Molten Lava-or How NOT to Make Apple Butter

A couple of weeks ago, I posted that I had finished all of my canning. Well, the bug hit me again as I strolled through the grocery store. APPLES!! I hadn’t done any apples! No applesauce, apple butter, apple pie filling, apple rings, spiced apples, NOTHING! I scooted Sweet Boy over in the cart and loaded in a full bushel box of apples. (Now he had a seat instead of the “ouchie-wire” cart.)


Back at home I scoured through all my files for the delicious caramelized-sugar apple butter recipe that Gram and I made back when I lived in the mid-west.

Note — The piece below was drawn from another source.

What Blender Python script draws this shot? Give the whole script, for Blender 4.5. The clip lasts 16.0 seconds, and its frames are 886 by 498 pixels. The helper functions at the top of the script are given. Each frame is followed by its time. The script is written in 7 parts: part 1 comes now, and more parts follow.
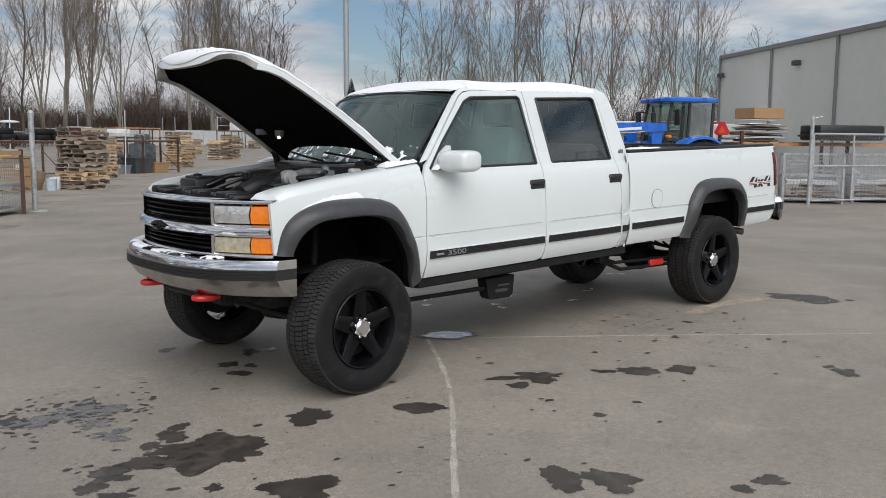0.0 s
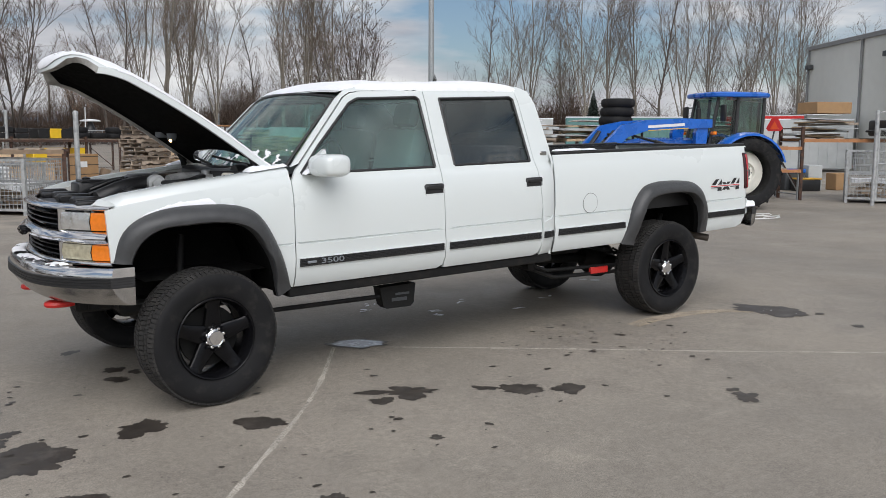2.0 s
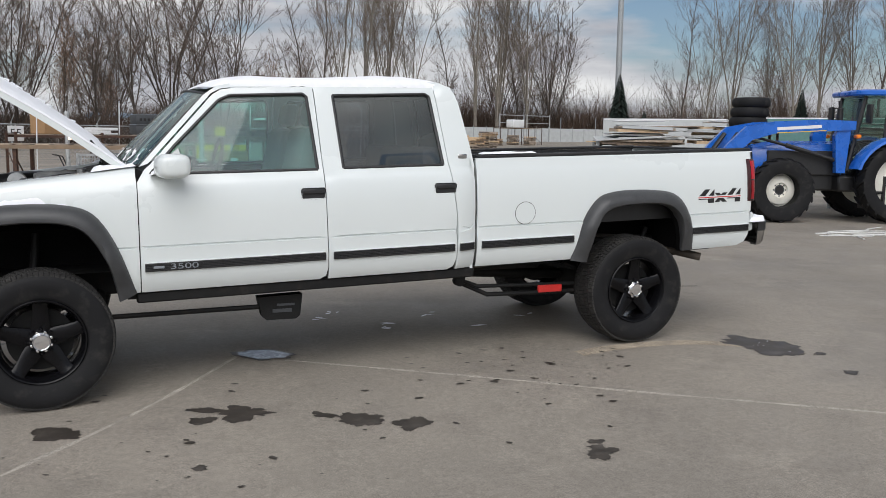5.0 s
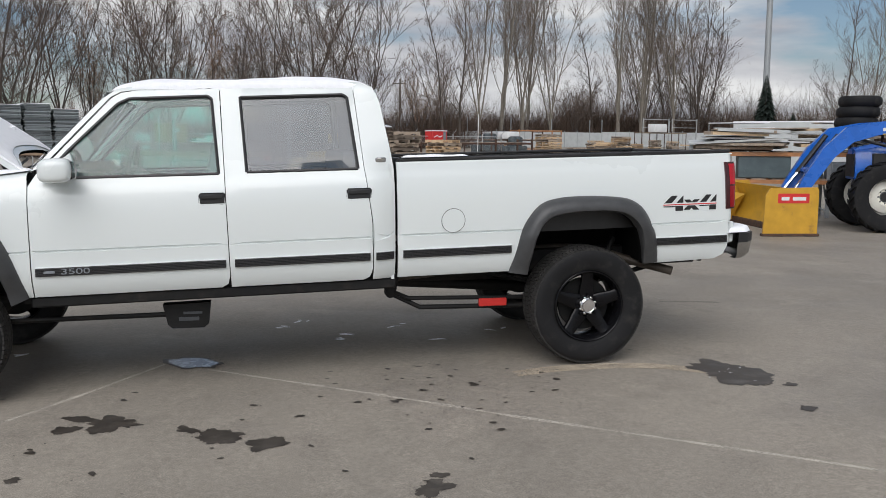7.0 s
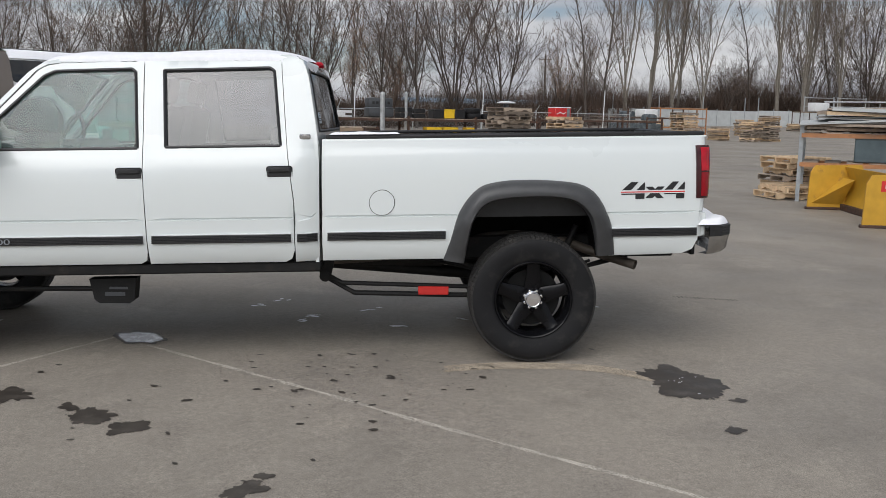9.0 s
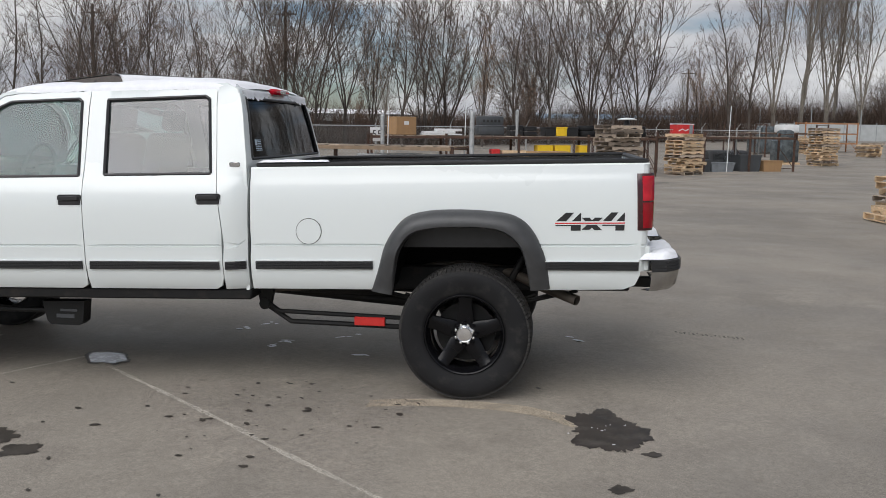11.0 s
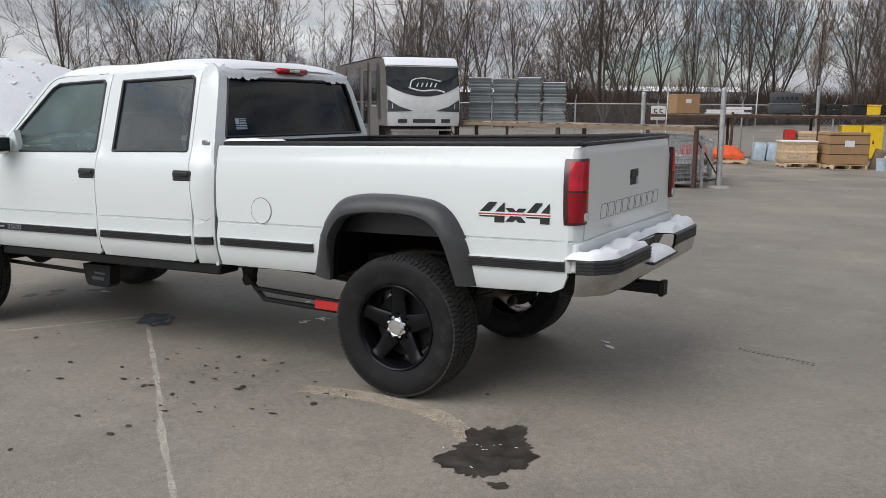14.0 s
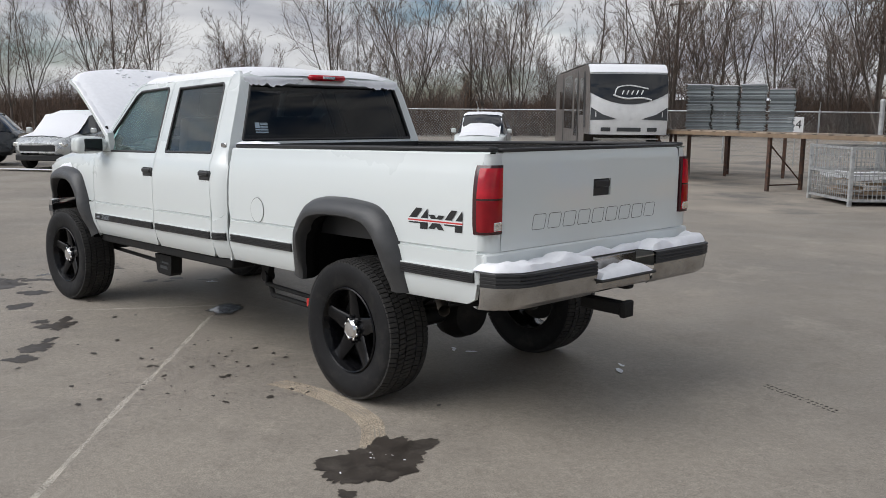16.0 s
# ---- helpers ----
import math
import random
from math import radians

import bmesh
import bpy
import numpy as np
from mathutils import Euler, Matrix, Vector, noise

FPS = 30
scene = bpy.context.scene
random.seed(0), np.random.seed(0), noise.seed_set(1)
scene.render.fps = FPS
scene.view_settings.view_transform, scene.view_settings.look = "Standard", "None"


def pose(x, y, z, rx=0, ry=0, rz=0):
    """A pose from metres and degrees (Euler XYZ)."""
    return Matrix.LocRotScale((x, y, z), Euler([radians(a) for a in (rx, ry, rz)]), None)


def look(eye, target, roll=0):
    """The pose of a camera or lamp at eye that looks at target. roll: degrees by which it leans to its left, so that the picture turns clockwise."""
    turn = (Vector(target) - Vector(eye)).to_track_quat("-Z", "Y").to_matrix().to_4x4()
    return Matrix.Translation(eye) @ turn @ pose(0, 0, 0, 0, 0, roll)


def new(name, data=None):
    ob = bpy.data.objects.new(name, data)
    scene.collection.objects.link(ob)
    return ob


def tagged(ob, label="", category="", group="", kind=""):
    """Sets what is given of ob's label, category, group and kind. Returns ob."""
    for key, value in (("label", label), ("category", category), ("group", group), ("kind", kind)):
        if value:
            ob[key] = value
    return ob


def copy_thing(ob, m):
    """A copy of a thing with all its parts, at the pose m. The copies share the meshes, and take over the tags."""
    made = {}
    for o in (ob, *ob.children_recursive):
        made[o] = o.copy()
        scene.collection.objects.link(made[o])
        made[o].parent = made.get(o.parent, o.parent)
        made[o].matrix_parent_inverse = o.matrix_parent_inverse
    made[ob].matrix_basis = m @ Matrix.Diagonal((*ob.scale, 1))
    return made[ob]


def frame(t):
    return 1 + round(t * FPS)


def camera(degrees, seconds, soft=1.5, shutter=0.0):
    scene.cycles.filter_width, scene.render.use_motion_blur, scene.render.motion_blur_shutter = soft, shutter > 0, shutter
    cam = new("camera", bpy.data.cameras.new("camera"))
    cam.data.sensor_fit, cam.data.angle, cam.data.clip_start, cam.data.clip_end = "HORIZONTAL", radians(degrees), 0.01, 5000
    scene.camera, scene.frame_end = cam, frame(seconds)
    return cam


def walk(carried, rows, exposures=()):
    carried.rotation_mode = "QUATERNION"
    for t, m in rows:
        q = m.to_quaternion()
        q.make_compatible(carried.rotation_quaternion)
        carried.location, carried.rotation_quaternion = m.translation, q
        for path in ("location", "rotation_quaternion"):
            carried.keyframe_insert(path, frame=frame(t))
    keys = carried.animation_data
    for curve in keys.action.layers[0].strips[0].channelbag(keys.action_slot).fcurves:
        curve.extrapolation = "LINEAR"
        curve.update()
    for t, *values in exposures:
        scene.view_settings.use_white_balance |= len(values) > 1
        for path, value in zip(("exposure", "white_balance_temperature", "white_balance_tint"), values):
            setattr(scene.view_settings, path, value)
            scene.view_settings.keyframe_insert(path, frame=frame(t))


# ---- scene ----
cam = camera(54.0, 16.0, soft=0.75)
PATH = [
    (0, (-3.119, -5.363, 1.543), (-1.807, -3.874, 1.302), 0.4),
    (0.5, (-2.815, -5.607, 1.57), (-1.552, -4.076, 1.331), 0.4),
    (1, (-2.46, -5.68, 1.553), (-1.24, -4.115, 1.308), 0.4),
    (1.5, (-2.139, -5.81, 1.569), (-0.957, -4.216, 1.321), 0.3),
    (2, (-1.788, -6.061, 1.6), (-0.651, -4.435, 1.348), 0.2),
    (2.5, (-1.43, -6.165, 1.583), (-0.347, -4.504, 1.327), 0.2),
    (3, (-1.081, -6.262, 1.609), (-0.063, -4.56, 1.356), 0.2),
    (3.5, (-0.703, -6.423, 1.619), (0.246, -4.68, 1.37), 0.3),
    (3.7, (-0.565, -6.463, 1.624), (0.354, -4.705, 1.373), 0.5),
    (6, (1.2, -6.658, 1.618), (1.789, -4.762, 1.373), 0.3),
    (6.5, (1.619, -6.731, 1.631), (2.123, -4.81, 1.391), 0.2),
    (7, (2.006, -6.639, 1.607), (2.417, -4.697, 1.363), 0.3),
    (7.5, (2.377, -6.623, 1.615), (2.697, -4.665, 1.359), 0.5),
    (8, (2.772, -6.667, 1.641), (3.003, -4.699, 1.367), 0.8),
    (8.5, (3.126, -6.53, 1.612), (3.272, -4.557, 1.321), 0.9),
    (9, (3.483, -6.441, 1.629), (3.555, -4.465, 1.328), 1.0),
    (9.2, (3.66, -6.442, 1.629), (3.701, -4.465, 1.326), 1.0),
    (11.3, (5.03, -6.052, 1.719), (4.71, -4.095, 1.46), 0.5),
    (11.5, (5.169, -5.96, 1.696), (4.806, -4.01, 1.443), 0.4),
    (12, (5.511, -5.781, 1.73), (5.044, -3.853, 1.473), 0.5),
    (12.5, (5.928, -5.707, 1.741), (5.352, -3.811, 1.468), 0.7),
    (13, (6.234, -5.507, 1.712), (5.532, -3.657, 1.417), 0.9),
    (13.5, (6.533, -5.243, 1.735), (5.699, -3.452, 1.419), 0.8),
    (14, (6.954, -5.056, 1.736), (5.981, -3.34, 1.412), 0.5),
    (14.5, (7.268, -4.739, 1.691), (6.158, -3.107, 1.366), 0.3),
    (15, (7.603, -4.449, 1.725), (6.367, -2.91, 1.404), 0.1),
    (15.5, (8.04, -4.227, 1.741), (6.689, -2.786, 1.429), 0.3),
    (16, (8.306, -3.894, 1.728), (6.859, -2.549, 1.418), 0.6),
]
walk(cam, [(t, look(eye, target, roll)) for t, eye, target, roll in PATH],
     exposures=[(0, 0.06), (3.5, 0.03), (6, -0.03), (9, -0.09), (12.5, -0.04), (16, 0.0)])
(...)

I couldn’t find it anywhere, looked all over the Internet too; I only found recipes that had real caramels added. I couldn’t can that, caramels have milk in them, so although the flavor may have been right, the recipe certainly wasn’t. I gave up my search and called Mom. She remembered it, but although didn’t have the recipe; she said that I should just be able to “caramelize” the sugar in a regular recipe and add it to create the caramel flavor.


Armed with this new knowledge, I carefully measured out my applesauce and discovered I had enough for a triple batch of apple butter, which called for 12 cups of sugar. I thought that if I caramelized half of the sugar and added the rest “raw” that would give it the flavor I was seeking. I dug out my heavy cast iron Le Creuset stockpot for the job, knowing that it could create a mess in the pan and I didn’t want to have a difficult time cleaning up my new Wolfgang Puck cookware. I got out several hot pads to protect my countertop when I removed it from the heat; caramelizing sugar takes a great deal of attention so it does not go past the point of no return and burn.


Everything was ready so I measured 6 cups of sugar into the pot and turned on the heat and started carefully stirring. It took awhile to get that much sugar heated and then it started to melt. I stirred and stirred and once it was all browned, there were a few lumps so I kept it on the heat just a few more seconds. Then all of a sudden, it grew into a molten-lava inferno. I quickly removed it from the heat to the waiting hot pad on the counter. It wouldn’t stop expanding. Like a volcano, it erupted its molten-sweetness over the boundaries of the stockpot and down the sides, flooding over the hot pad and across the counter like a lava-flow, cementing everything in it’s path to it’s final resting place. I panicked, but I was helpless to stop the searing-slow moving sugar-flow.

I watched; sickened by the prospect of ruined counters, burned floor and the hours I would spend cleaning up the mess; as it oozed and spread dark sticky drips to the floor. The air was thick with the smell of burnt sugar and the smoke hung dark and heavy. I sat down on the floor and cried. There was nothing else to do but watch as it destroyed my kitchen like the Roman city of Pompeii in the wake of Mount Vesuvius.